— Extracted information —
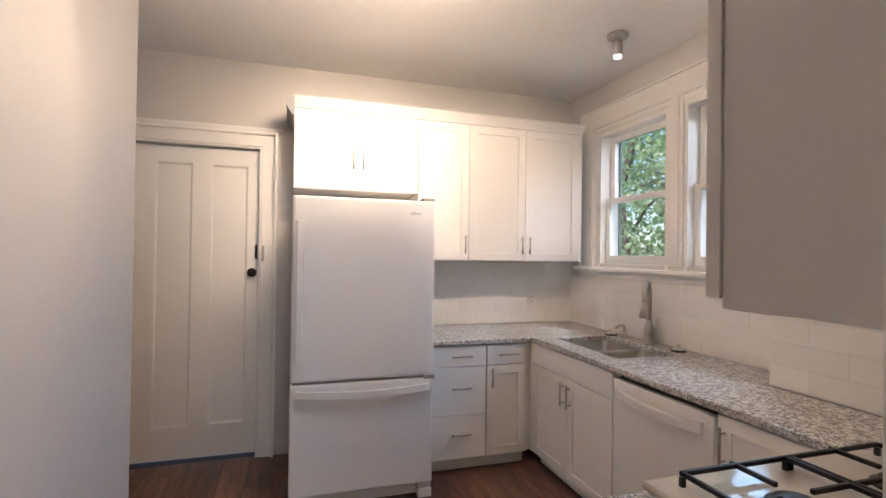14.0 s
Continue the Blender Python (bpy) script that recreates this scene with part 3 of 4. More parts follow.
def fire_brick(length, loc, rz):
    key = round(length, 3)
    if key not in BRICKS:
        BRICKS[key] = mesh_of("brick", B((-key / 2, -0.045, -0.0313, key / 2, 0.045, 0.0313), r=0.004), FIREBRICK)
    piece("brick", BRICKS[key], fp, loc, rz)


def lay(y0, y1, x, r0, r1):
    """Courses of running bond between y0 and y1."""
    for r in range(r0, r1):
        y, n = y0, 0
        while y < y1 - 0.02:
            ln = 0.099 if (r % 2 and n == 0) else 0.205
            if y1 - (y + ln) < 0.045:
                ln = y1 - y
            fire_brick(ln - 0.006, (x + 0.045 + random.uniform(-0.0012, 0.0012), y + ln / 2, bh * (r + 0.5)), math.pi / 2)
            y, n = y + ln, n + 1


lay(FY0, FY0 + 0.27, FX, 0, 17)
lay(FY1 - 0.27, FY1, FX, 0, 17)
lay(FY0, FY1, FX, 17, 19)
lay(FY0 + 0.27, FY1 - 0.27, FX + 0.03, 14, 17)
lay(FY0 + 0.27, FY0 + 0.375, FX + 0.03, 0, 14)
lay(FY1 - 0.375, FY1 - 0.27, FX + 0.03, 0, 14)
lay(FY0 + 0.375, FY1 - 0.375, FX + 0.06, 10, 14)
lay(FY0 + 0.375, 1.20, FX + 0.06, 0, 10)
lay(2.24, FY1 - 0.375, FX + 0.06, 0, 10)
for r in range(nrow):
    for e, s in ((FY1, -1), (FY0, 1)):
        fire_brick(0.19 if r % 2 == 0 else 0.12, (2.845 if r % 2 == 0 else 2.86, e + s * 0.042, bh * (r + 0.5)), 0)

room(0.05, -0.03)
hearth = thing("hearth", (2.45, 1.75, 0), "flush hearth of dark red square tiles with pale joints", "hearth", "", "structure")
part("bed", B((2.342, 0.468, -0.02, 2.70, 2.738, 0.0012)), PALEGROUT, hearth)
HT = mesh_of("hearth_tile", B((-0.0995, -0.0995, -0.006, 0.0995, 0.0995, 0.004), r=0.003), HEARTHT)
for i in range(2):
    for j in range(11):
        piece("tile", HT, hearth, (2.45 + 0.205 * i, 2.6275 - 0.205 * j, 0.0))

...

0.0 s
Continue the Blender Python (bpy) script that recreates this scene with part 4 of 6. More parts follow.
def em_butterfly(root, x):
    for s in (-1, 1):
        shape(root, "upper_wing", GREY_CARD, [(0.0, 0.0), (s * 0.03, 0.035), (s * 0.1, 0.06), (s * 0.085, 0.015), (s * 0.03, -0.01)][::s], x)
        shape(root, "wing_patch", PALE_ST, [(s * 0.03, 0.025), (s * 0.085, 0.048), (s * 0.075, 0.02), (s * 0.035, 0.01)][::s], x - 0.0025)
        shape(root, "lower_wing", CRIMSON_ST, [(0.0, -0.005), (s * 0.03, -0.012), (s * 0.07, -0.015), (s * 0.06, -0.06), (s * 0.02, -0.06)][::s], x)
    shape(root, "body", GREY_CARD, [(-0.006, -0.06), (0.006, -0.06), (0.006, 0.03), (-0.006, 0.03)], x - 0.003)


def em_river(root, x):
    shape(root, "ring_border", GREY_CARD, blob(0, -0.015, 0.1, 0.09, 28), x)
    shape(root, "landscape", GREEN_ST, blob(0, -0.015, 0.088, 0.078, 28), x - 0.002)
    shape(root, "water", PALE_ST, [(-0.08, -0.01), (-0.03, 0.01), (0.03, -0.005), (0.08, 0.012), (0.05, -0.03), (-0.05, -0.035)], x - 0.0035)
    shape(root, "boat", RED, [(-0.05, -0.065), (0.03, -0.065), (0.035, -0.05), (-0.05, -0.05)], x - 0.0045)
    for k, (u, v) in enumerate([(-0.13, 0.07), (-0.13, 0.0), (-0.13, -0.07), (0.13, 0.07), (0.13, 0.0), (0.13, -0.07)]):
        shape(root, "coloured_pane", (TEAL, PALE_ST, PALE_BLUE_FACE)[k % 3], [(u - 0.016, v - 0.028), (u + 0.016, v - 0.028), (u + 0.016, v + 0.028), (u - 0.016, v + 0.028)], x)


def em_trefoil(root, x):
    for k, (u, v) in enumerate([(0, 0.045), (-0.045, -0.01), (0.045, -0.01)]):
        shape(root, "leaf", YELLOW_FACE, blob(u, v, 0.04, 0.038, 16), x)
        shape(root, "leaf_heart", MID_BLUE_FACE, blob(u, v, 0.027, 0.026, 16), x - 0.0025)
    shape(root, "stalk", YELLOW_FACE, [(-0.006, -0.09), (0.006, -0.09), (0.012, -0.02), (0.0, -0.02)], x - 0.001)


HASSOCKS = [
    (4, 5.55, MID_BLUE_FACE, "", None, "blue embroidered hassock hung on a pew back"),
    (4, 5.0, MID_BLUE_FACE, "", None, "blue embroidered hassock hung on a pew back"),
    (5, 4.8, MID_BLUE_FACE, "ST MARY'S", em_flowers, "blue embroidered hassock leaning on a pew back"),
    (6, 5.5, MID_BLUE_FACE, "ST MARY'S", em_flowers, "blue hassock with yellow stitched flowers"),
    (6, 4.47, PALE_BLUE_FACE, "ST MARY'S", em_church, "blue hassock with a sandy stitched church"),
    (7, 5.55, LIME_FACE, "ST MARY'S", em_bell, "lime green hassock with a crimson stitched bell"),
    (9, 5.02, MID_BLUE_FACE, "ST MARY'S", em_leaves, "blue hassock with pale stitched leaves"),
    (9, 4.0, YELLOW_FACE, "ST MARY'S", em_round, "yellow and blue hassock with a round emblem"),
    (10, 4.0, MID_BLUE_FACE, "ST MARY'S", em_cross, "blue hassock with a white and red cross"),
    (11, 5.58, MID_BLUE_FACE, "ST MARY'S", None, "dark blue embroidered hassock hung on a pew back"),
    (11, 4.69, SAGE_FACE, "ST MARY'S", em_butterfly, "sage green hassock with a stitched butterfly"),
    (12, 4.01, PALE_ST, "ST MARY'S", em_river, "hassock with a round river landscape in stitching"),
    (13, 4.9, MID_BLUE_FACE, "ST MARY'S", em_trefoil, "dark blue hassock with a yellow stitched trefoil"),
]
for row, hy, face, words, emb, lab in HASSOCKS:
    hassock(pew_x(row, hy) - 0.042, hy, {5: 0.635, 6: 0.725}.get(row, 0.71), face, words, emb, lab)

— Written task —
Begin with the line that has "4. More parts follow." in the listing above and end after the line that has "fire_brick(0.19 if r"; output those lines exactly.

— Worked answer —
Continue the Blender Python (bpy) script that recreates this scene with part 3 of 4. More parts follow.
def fire_brick(length, loc, rz):
    key = round(length, 3)
    if key not in BRICKS:
        BRICKS[key] = mesh_of("brick", B((-key / 2, -0.045, -0.0313, key / 2, 0.045, 0.0313), r=0.004), FIREBRICK)
    piece("brick", BRICKS[key], fp, loc, rz)


def lay(y0, y1, x, r0, r1):
    """Courses of running bond between y0 and y1."""
    for r in range(r0, r1):
        y, n = y0, 0
        while y < y1 - 0.02:
            ln = 0.099 if (r % 2 and n == 0) else 0.205
            if y1 - (y + ln) < 0.045:
                ln = y1 - y
            fire_brick(ln - 0.006, (x + 0.045 + random.uniform(-0.0012, 0.0012), y + ln / 2, bh * (r + 0.5)), math.pi / 2)
            y, n = y + ln, n + 1


lay(FY0, FY0 + 0.27, FX, 0, 17)
lay(FY1 - 0.27, FY1, FX, 0, 17)
lay(FY0, FY1, FX, 17, 19)
lay(FY0 + 0.27, FY1 - 0.27, FX + 0.03, 14, 17)
lay(FY0 + 0.27, FY0 + 0.375, FX + 0.03, 0, 14)
lay(FY1 - 0.375, FY1 - 0.27, FX + 0.03, 0, 14)
lay(FY0 + 0.375, FY1 - 0.375, FX + 0.06, 10, 14)
lay(FY0 + 0.375, 1.20, FX + 0.06, 0, 10)
lay(2.24, FY1 - 0.375, FX + 0.06, 0, 10)
for r in range(nrow):
    for e, s in ((FY1, -1), (FY0, 1)):
        fire_brick(0.19 if r % 2 == 0 else 0.12, (2.845 if r % 2 == 0 else 2.86, e + s * 0.042, bh * (r + 0.5)), 0)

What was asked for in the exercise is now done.